A divide still exists between the religious and the non-religious and between members of different religions. In this country, we tend to ignore the divisions because we work and live with others outside the religious boundaries. But when the divisions seem to be too wide to navigate, how do we fix it?
According to Harvard University scholar Robert Putnam, author along with Professor David E. Campbell of American Grace: How Religion Divides and Unites Us, “ . . . Americans honor their neighbors’ religious differences largely because they’ve cultivated personal ties across sectarian lines.”
Jeffery MacDonald, writing for RNS, writes that Putnam is “intentionally shortening distances between Jews and Christians, Americans and Internationals, heartland believers and coast skeptics.”

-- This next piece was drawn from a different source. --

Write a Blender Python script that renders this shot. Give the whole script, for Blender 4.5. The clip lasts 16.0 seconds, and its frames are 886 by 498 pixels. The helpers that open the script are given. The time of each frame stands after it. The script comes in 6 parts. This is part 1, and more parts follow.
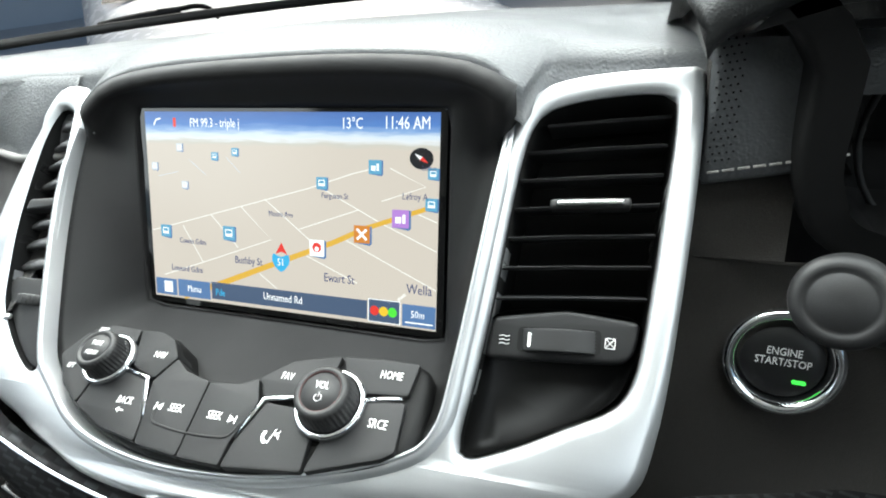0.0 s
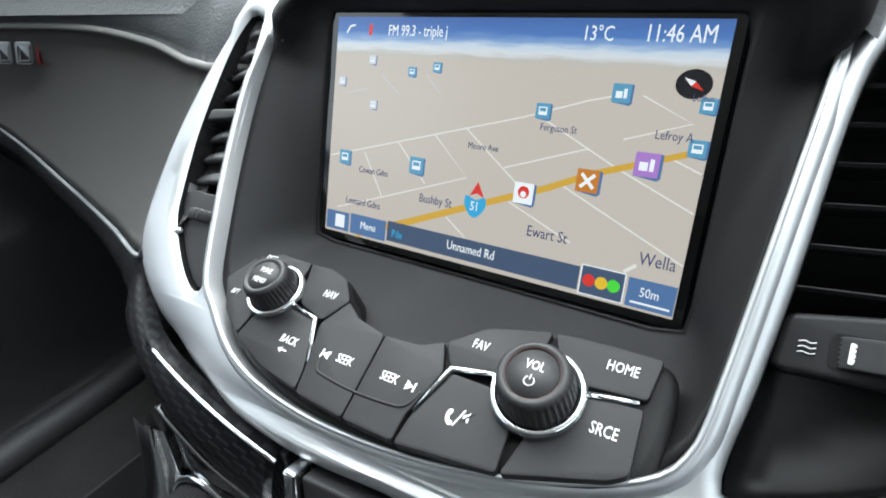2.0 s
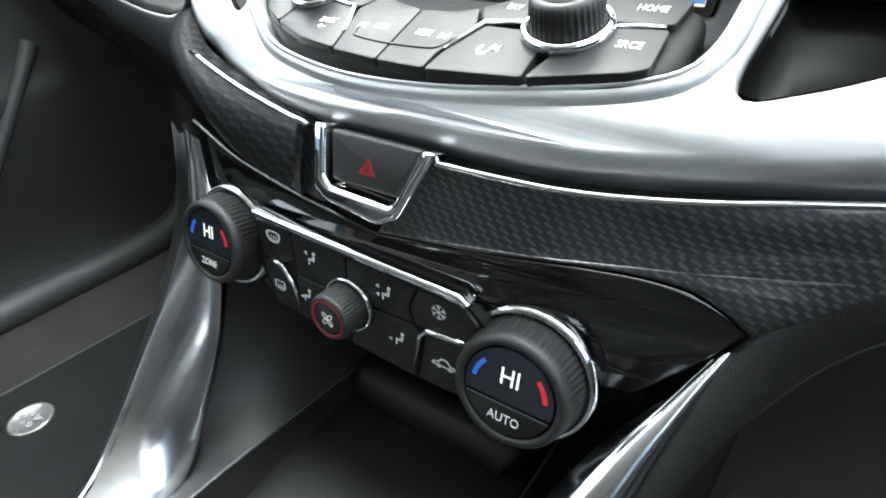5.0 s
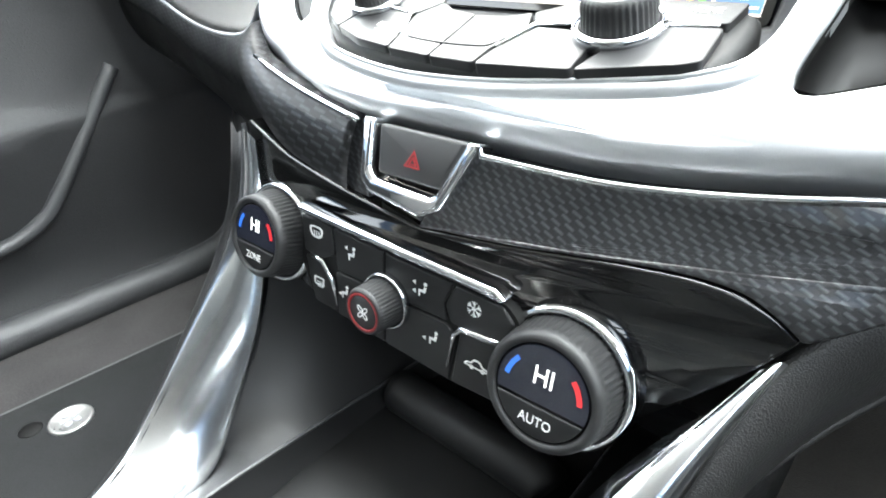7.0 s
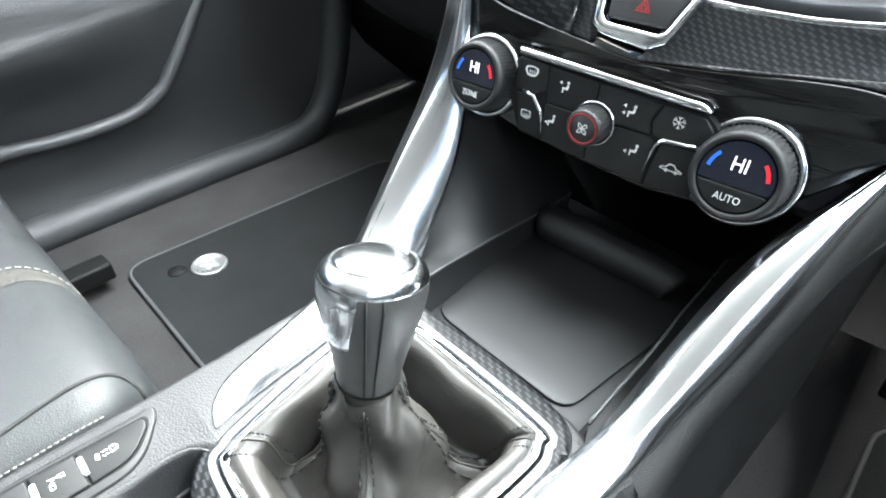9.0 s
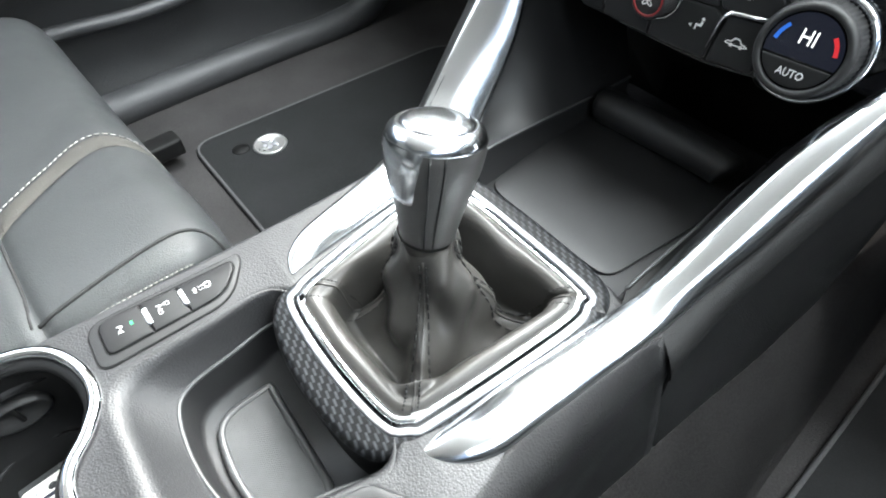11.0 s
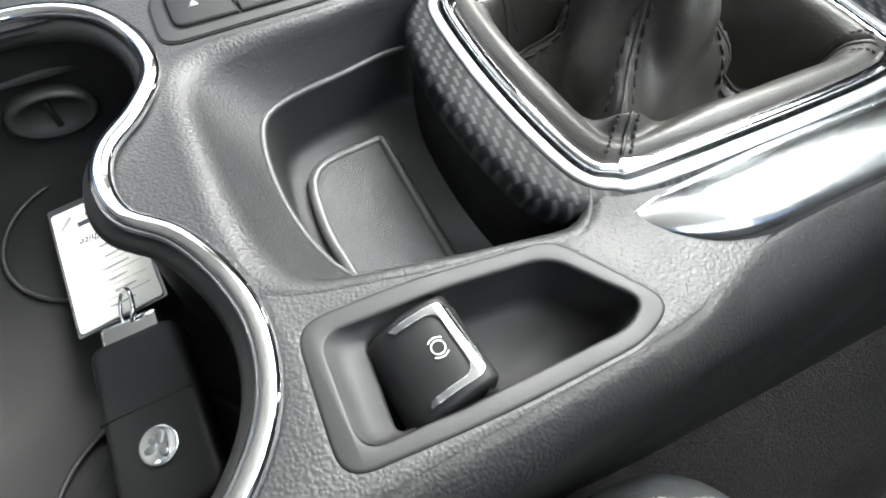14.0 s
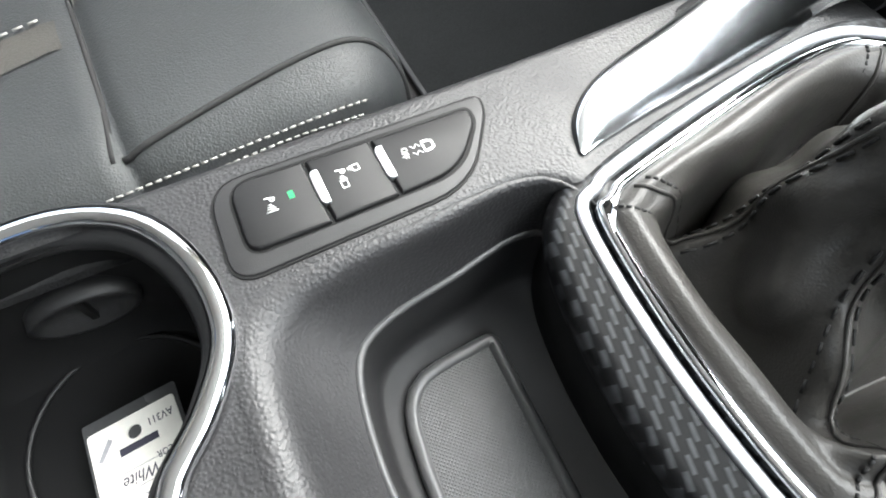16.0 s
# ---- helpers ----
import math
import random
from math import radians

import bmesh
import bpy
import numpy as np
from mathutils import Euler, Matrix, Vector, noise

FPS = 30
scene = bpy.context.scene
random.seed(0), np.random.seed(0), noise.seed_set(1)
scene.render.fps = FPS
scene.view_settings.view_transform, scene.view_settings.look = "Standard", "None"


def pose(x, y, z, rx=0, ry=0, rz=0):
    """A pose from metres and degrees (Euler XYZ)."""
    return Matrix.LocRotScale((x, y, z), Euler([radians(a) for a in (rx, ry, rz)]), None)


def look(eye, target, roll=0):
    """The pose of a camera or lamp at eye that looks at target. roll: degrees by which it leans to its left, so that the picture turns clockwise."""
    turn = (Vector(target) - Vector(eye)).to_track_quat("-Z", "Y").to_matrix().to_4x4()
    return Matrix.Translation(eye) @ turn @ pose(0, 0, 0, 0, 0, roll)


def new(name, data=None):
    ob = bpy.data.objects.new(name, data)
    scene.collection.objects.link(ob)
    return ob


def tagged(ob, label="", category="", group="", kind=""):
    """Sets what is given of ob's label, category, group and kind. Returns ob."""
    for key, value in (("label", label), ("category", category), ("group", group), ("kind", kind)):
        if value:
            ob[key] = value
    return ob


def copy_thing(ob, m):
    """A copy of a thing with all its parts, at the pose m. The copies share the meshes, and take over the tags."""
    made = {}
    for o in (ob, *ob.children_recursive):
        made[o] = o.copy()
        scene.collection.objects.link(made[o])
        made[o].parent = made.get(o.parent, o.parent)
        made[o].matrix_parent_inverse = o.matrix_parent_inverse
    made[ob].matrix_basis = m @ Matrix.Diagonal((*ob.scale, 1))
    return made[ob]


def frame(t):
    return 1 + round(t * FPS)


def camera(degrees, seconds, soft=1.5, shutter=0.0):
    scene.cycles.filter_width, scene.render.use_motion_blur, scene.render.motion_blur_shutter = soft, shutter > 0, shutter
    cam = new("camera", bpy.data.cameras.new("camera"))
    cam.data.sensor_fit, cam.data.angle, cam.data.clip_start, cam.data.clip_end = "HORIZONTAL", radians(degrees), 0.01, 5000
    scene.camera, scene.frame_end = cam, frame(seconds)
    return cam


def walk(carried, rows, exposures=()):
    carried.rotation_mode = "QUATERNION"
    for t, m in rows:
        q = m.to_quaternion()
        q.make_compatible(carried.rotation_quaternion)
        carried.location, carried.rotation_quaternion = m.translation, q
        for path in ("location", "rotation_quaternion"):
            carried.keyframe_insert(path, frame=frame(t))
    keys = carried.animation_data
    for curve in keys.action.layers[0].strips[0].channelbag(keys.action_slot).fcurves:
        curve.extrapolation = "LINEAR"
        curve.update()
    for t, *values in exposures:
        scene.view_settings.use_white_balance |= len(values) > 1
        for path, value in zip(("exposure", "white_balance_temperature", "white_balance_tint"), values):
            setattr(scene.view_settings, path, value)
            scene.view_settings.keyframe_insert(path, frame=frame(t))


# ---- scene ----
from mathutils.bvhtree import BVHTree

cam = camera(77.0, 16.0, 1.9)
PATH = [
    (0, (0.16527, 0.07088, 0.75407), (-0.4092, 1.6856, -0.2768), -6.71),
    (0.5, (0.16311, 0.06743, 0.75454), (-0.6072, 1.6178, -0.247), -7.25),
    (1, (0.16275, 0.06616, 0.75486), (-0.7198, 1.5648, -0.2326), -7.38),
    (1.5, (0.15364, 0.06666, 0.75387), (-0.7756, 1.5405, -0.2281), -7.12),
    (2, (0.10658, 0.09452, 0.71834), (-0.8464, 1.5019, -0.3358), -6.77),
    (2.5, (0.10044, 0.10118, 0.71148), (-0.8045, 1.3444, -0.5674), -7.58),
    (3, (0.10383, 0.10358, 0.71386), (-0.7685, 1.2543, -0.6699), -8.23),
    (3.5, (0.10254, 0.09959, 0.71814), (-0.7596, 1.2055, -0.7079), -8.59),
    (4, (0.11879, 0.06378, 0.70248), (-0.7372, 1.1652, -0.7308), -8.23),
    (4.2, (0.12355, 0.0382, 0.67837), (-0.7421, 1.1975, -0.7025), -6.59),
    (6.3, (0.14476, 0.0279, 0.61118), (-0.9975, 1.3276, -0.3918), -2.15),
    (6.5, (0.14481, 0.02783, 0.61206), (-1.0011, 1.3265, -0.3881), -2.10),
    (7, (0.14226, 0.02287, 0.61005), (-1.0094, 1.3273, -0.376), -1.66),
    (7.5, (0.14416, 0.02526, 0.60985), (-1.0129, 1.3271, -0.3733), -1.47),
    (8, (0.14762, 0.0149, 0.60979), (-1.0072, 1.3264, -0.363), -0.96),
    (8.5, (0.12371, -0.04791, 0.61481), (-0.9782, 1.2492, -0.4356), -0.23),
    (9, (0.12798, -0.11885, 0.61214), (-0.941, 1.0331, -0.6249), 0.01),
    (9.2, (0.13274, -0.11889, 0.61414), (-0.9218, 0.9532, -0.7044), -0.95),
    (11.3, (0.14993, -0.1566, 0.61332), (-0.8632, 0.6979, -0.8845), -1.94),
    (11.5, (0.16037, -0.17556, 0.59768), (-0.8682, 0.683, -0.8872), -1.56),
    (12, (0.17166, -0.20672, 0.54068), (-0.8589, 0.6146, -0.9638), -0.44),
    (12.5, (0.14013, -0.19171, 0.49153), (-0.8848, 0.5521, -1.0564), -0.87),
    (13, (0.12839, -0.18226, 0.47002), (-0.8696, 0.4884, -1.1282), -0.73),
    (13.5, (0.13035, -0.18366, 0.47026), (-0.844, 0.4332, -1.1638), -0.74),
    (14, (0.11227, -0.18709, 0.48464), (-0.8347, 0.3919, -1.1791), -0.49),
    (14.5, (0.05023, -0.1816, 0.50786), (-0.8007, 0.3769, -1.2138), 1.61),
    (15, (0.00436, -0.17409, 0.50239), (-0.8052, 0.3545, -1.2484), 1.94),
    (15.5, (-0.00541, -0.16612, 0.49368), (-0.8217, 0.3301, -1.2634), 1.04),
    (16, (-0.00328, -0.16667, 0.49559), (-0.8302, 0.3186, -1.2596), 0.67),
]
EXPOSURES = [(0, 0.1, 6400, 2), (0.5, -0.26, 6200, 3), (1.5, -0.3, 6200, 3), (2.5, -0.35, 6200, 5), (4.2, -0.12, 6200, 2), (6.3, 1.7, 6400, 5), (9.2, 1.6, 6200, 4), (11.3, 1.0, 6300, 5), (12.5, 0.70, 6400, 5), (14, 0.62, 6400, 5), (16, 0.4, 6400, 7)]
walk(cam, [(t, look(eye, target, roll)) for t, eye, target, roll in PATH], EXPOSURES)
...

Even though he is now in Cambridge, Massachusetts, Putnam is well-remembered in his home town, Port Clinton, Ohio. Virginia Park, a friend who has known him for almost 50 years through the Methodist Church there says that “. . . he’s never lost touch . . . He reaches back to the community and communicates with people.”
Putnam has experienced the secular Cambridge and a conservative Missouri Synod Lutheran congregation in Texas, feeling equally comfortable in both settings. He worries that many Americans do not feel comfortable with people outside their religion—and out of ignorance they often fear people unlike themselves.
Putnam says:
People who are really secular and don’t really know much about religious people at all . . . project their worst fears. They imagine that all evangelicals are would-be theocrats, that they’re sort of Taliban-like and would like to get rid of all the non-Christians. Conversely, evangelicals (and) other deeply religious people know about secular people from what they see on TV and think, "These people are really godless . . . They’re Satan personified.”
In his research for the book, the author found that neither seculars nor religious people are as hostile as popular media has described them.
Putnam doesn’t debate theology. Married to a Jew, he converted to Judaism and sees himself as “puzzled” on theological matters, though he doesn’t consider himself as agnostic. He points out that on high holy days, he attends services not as an observer but as one “there to worship God.”